The pretraining has reduced fallout rates because gilts understand how the system works when they're moved to gestation pens. “We used to have a rather high number of animals that refused to use the feeding system. I think some of them were shy and afraid of entering the tunnel,” Greiner surmises.
Future Promise for ESF
“The focus on sow feeding in gestation has been on the pounds of feed sows need and the appropriate energy levels. Now it's time to become more precise in our sow feeding programs, even as we move from the controlled environment of the stall to the more variable confines of the pen,” Greiner says.
The sophistication of the ESF system will help provide answers to sow feeding questions, such as:
Should sows be fed differently at different times during gestation?
Should different parities be fed different diets?
Which is better — a static or dynamic group of sows? To date, both types of sow housing studied are dynamic groups.

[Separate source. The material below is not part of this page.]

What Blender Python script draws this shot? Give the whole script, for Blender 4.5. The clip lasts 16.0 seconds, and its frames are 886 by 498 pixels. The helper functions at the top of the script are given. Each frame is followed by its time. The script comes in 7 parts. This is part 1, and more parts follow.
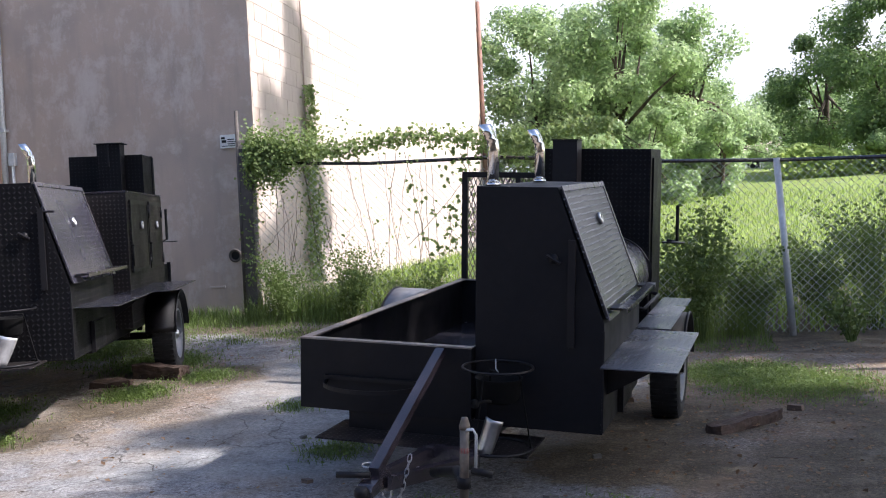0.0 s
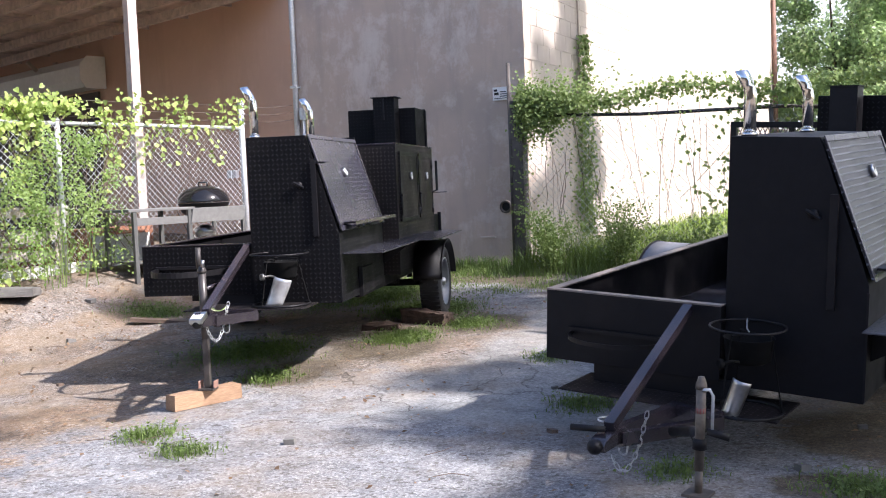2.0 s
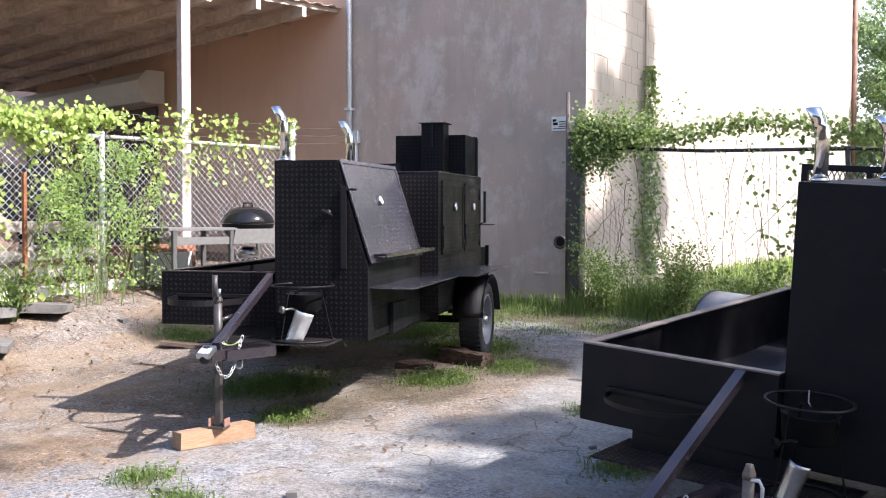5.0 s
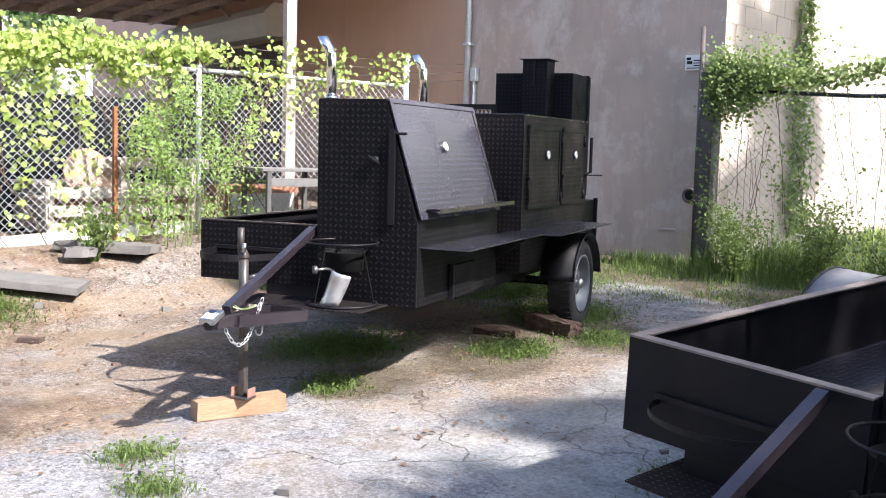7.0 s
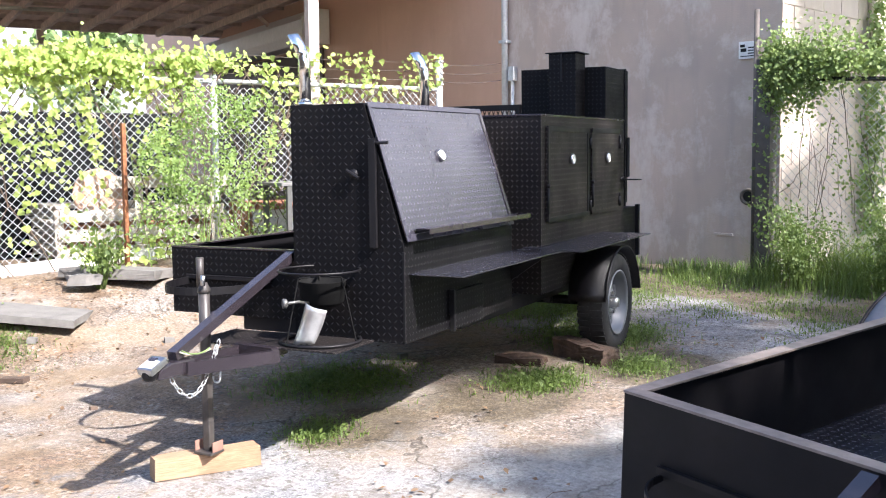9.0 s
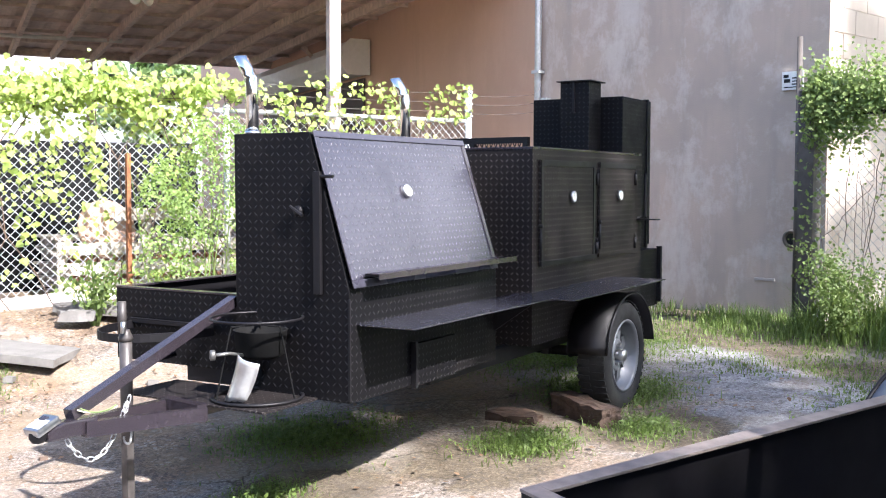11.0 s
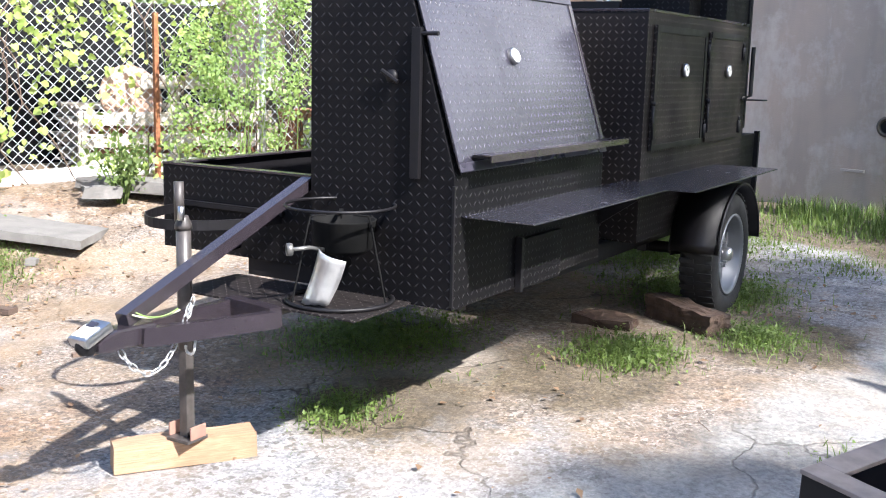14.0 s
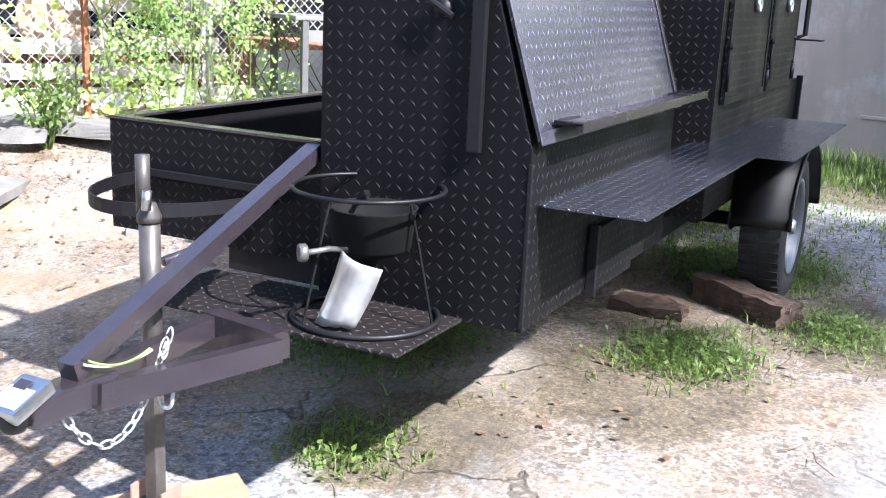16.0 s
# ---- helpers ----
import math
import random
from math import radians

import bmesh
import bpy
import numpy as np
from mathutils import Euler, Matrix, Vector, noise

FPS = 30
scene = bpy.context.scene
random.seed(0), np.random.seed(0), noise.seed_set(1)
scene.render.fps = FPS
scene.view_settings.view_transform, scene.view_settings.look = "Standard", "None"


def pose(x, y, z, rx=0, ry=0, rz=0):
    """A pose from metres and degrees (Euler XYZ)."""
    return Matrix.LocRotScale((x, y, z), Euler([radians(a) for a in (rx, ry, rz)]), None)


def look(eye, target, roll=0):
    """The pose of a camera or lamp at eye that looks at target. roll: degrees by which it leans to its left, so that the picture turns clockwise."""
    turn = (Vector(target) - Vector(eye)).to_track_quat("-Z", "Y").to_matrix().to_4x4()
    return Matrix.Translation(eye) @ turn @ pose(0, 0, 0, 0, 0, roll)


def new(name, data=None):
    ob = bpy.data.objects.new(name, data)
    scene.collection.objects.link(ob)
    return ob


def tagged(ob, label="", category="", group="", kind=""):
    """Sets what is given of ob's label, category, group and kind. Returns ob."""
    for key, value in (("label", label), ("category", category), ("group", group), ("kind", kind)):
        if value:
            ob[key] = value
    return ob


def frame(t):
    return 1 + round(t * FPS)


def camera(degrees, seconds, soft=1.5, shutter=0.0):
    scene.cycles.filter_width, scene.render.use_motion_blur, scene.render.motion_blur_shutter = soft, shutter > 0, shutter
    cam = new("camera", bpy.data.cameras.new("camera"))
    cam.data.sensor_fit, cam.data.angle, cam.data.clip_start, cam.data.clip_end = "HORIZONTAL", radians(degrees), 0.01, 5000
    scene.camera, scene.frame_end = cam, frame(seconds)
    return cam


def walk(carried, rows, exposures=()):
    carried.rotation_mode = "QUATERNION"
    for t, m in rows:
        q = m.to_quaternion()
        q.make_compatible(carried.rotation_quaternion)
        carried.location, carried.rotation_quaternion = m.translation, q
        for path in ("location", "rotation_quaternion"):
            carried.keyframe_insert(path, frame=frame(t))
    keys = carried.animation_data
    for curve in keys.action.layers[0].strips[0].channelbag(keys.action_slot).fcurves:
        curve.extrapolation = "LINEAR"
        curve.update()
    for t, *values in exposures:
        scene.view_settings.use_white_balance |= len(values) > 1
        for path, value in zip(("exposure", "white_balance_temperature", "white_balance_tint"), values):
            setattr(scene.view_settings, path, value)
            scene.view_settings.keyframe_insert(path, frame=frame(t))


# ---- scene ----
cam = camera(46.0, 16.0, soft=1.1)
SKY, SUN = 0.12, 4.5
PATH = [
    (0, (0.794, 0.183, 1.297), (0.425, 2.147, 1.245), -2.8),
    (0.5, (0.826, 0.112, 1.312), (0.336, 2.05, 1.239), -0.8),
    (1, (0.905, 0.050, 1.325), (0.267, 1.935, 1.179), -2.1),
    (1.5, (0.954, 0.155, 1.317), (0.161, 1.985, 1.171), -0.1),
    (2, (0.961, 0.268, 1.283), (0.076, 2.057, 1.165), -2.4),
    (2.5, (0.962, 0.285, 1.293), (0.037, 2.055, 1.192), -0.7),
    (3, (0.971, 0.312, 1.295), (0.046, 2.084, 1.22), -1.9),
    (3.5, (0.965, 0.327, 1.3), (0.101, 2.129, 1.236), 0.2),
    (4, (0.869, 0.449, 1.324), (0.052, 2.273, 1.255), -0.1),
    (4.5, (0.845, 0.55, 1.34), (-0.01, 2.357, 1.274), -1.1),
    (5, (0.89, 0.801, 1.323), (-0.106, 2.534, 1.258), 0.1),
    (5.2, (1.002, 0.867, 1.362), (-0.081, 2.546, 1.286), 0.7),
    (7.3, (0.902, 1.989, 1.384), (-0.38, 3.511, 1.192), 0.5),
    (7.5, (0.917, 2.052, 1.361), (-0.383, 3.56, 1.17), -0.5),
    (8, (0.747, 2.325, 1.313), (-0.583, 3.808, 1.129), 1.4),
    (8.5, (0.693, 2.509, 1.377), (-0.63, 3.997, 1.187), -1.2),
    (9, (0.715, 2.725, 1.412), (-0.653, 4.174, 1.235), -0.5),
    (9.2, (0.726, 2.826, 1.409), (-0.674, 4.247, 1.263), -0.1),
    (11.3, (0.661, 3.525, 1.428), (-0.827, 4.858, 1.322), -0.4),
    (11.5, (0.649, 3.546, 1.442), (-0.877, 4.835, 1.33), -1.9),
    (12, (0.655, 3.558, 1.447), (-0.933, 4.771, 1.35), -1.1),
    (12.5, (0.596, 3.583, 1.42), (-1.022, 4.751, 1.302), -0.4),
    (13, (0.361, 3.578, 1.38), (-1.207, 4.809, 1.211), 1.3),
    (13.5, (0.156, 3.557, 1.37), (-1.329, 4.868, 1.092), 3.6),
    (14, (-0.118, 3.679, 1.361), (-1.576, 5.006, 1.022), 1.6),
    (14.5, (-0.397, 3.813, 1.408), (-1.887, 5.089, 1.016), 1.4),
    (15, (-0.731, 3.866, 1.372), (-2.205, 5.158, 0.974), 2.4),
    (15.5, (-0.92, 3.938, 1.376), (-2.319, 5.309, 0.972), 3.1),
    (16, (-1.079, 4.081, 1.362), (-2.414, 5.493, 0.891), 2.8),
]
walk(cam, [(t, look(eye, target, roll)) for t, eye, target, roll in PATH], exposures=[(0.0, 1.05, 6000, 19), (1.5, 1.27, 6000, 19), (4.0, 1.32, 6050, 19), (8.0, 1.68, 6100, 16), (11.5, 2.02, 5950, 16), (12.5, 1.80, 6000, 15.5), (14.0, 1.86, 5950, 13.5), (15.0, 1.95, 5900, 13.5), (16.0, 2.16, 5650, 14)])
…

Yet, Greiner says the lack of aggression with the ESF system is very noticeable and may be due to staff utilizing the computerized systems to maintain uniformity and sow condition and identifying and quickly treating sick sows.
Production averages at High Power, which is not yet a mature parity farm, include 94% conception rate and a slightly lower farrowing rate than Bluff Road Genetics' 92%, 12.3 total pigs born, 11.8 pigs born alive and a replacement rate of 42%.
In both the small-pen and ESF systems, sows are placed in individual stalls to be bred and held for 30 days to confirm pregnancy. Once pregnancy is confirmed, sows move to pens. Sows stay in pens until Day 112 of gestation, when they move to farrowing.
Greiner says so far, one system isn't better than the other for sow housing.
“I don't think there is a right or wrong answer. Both farms do very well. It comes down to established protocol that we understand and whether we know how to feed these animals,” she says.”